## What you should do
Transcribe the data in full and exactly, omitting any pictures.

## Information provided
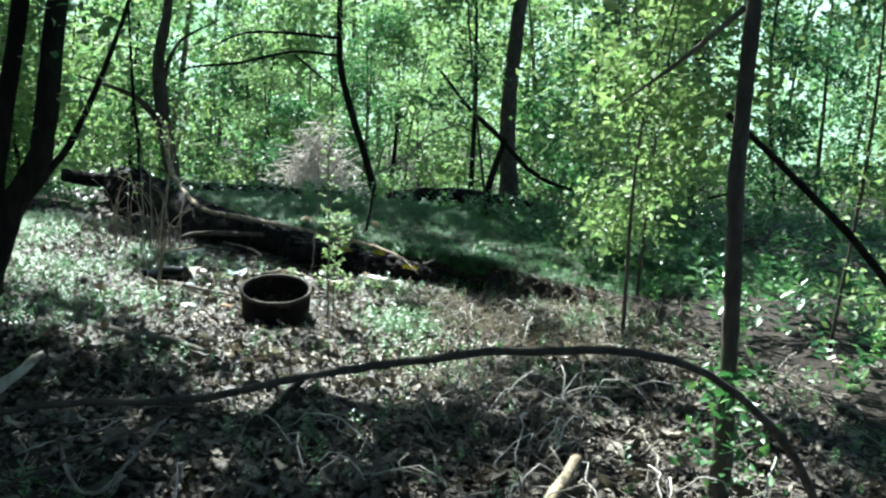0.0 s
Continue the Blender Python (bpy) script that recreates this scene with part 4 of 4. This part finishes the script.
# ---- saplings, stalks and shrubs in the clearing ----
def leafy_stem(name, label, rows, leaves, mat_leaf, mat_stem, from_u=0.3, size=0.03, seed=0, category="sapling", side=0.05, group=""):
    """A thin upright stem with pairs of small leaves on short side shoots."""
    rng = np.random.RandomState(seed)
    base = thing(name, label, category, rows[0][:3], group)
    part("stem", tube(rows, 6, 6, 0.05, seed, 0.001), mat_stem, base)
    c = curve_through(rows, 12)
    for k in range(leaves):
        u = from_u + (1 - from_u) * (k + rng.uniform(0, 0.6)) / leaves
        at = c[min(len(c) - 1, int(u * (len(c) - 1)))][:3]
        turn = k * 2.4 + rng.uniform(-0.3, 0.3)
        out = np.array((math.cos(turn), math.sin(turn), rng.uniform(0.2, 0.9))) * side * rng.uniform(0.4, 1.4)
        shoot = part("shoot", tube([(*at, 0.0016), (*(at + out * 0.6), 0.0012), (*(at + out), 0.0008)], 2, 4, 0.02, k), mat_stem, base)
        blades = []
        for q in range(5):
            m = np.array(Matrix.Rotation(turn - 1.57 + (q - 2) * 0.75 + rng.uniform(-0.3, 0.3), 3, "Z") @ Matrix.Rotation(rng.uniform(-0.3, 0.7), 3, "X"))
            v = (np.array(leaf_shape(0.5, 0.25, 0.25)[0]) + (0, 0.55, 0)) * size * rng.uniform(0.7, 1.25)
            part("leaf", (v @ m.T + at + out * (0.45 + 0.13 * q), np.array(leaf_shape()[1])), mat_leaf, shoot)
    return base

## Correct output
0.0 s
Continue the Blender Python (bpy) script that recreates this scene with part 4 of 4. This part finishes the script.
# ---- saplings, stalks and shrubs in the clearing ----
def leafy_stem(name, label, rows, leaves, mat_leaf, mat_stem, from_u=0.3, size=0.03, seed=0, category="sapling", side=0.05, group=""):
    """A thin upright stem with pairs of small leaves on short side shoots."""
    rng = np.random.RandomState(seed)
    base = thing(name, label, category, rows[0][:3], group)
    part("stem", tube(rows, 6, 6, 0.05, seed, 0.001), mat_stem, base)
    c = curve_through(rows, 12)
    for k in range(leaves):
        u = from_u + (1 - from_u) * (k + rng.uniform(0, 0.6)) / leaves
        at = c[min(len(c) - 1, int(u * (len(c) - 1)))][:3]
        turn = k * 2.4 + rng.uniform(-0.3, 0.3)
        out = np.array((math.cos(turn), math.sin(turn), rng.uniform(0.2, 0.9))) * side * rng.uniform(0.4, 1.4)
        shoot = part("shoot", tube([(*at, 0.0016), (*(at + out * 0.6), 0.0012), (*(at + out), 0.0008)], 2, 4, 0.02, k), mat_stem, base)
        blades = []
        for q in range(5):
            m = np.array(Matrix.Rotation(turn - 1.57 + (q - 2) * 0.75 + rng.uniform(-0.3, 0.3), 3, "Z") @ Matrix.Rotation(rng.uniform(-0.3, 0.7), 3, "X"))
            v = (np.array(leaf_shape(0.5, 0.25, 0.25)[0]) + (0, 0.55, 0)) * size * rng.uniform(0.7, 1.25)
            part("leaf", (v @ m.T + at + out * (0.45 + 0.13 * q), np.array(leaf_shape()[1])), mat_leaf, shoot)
    return base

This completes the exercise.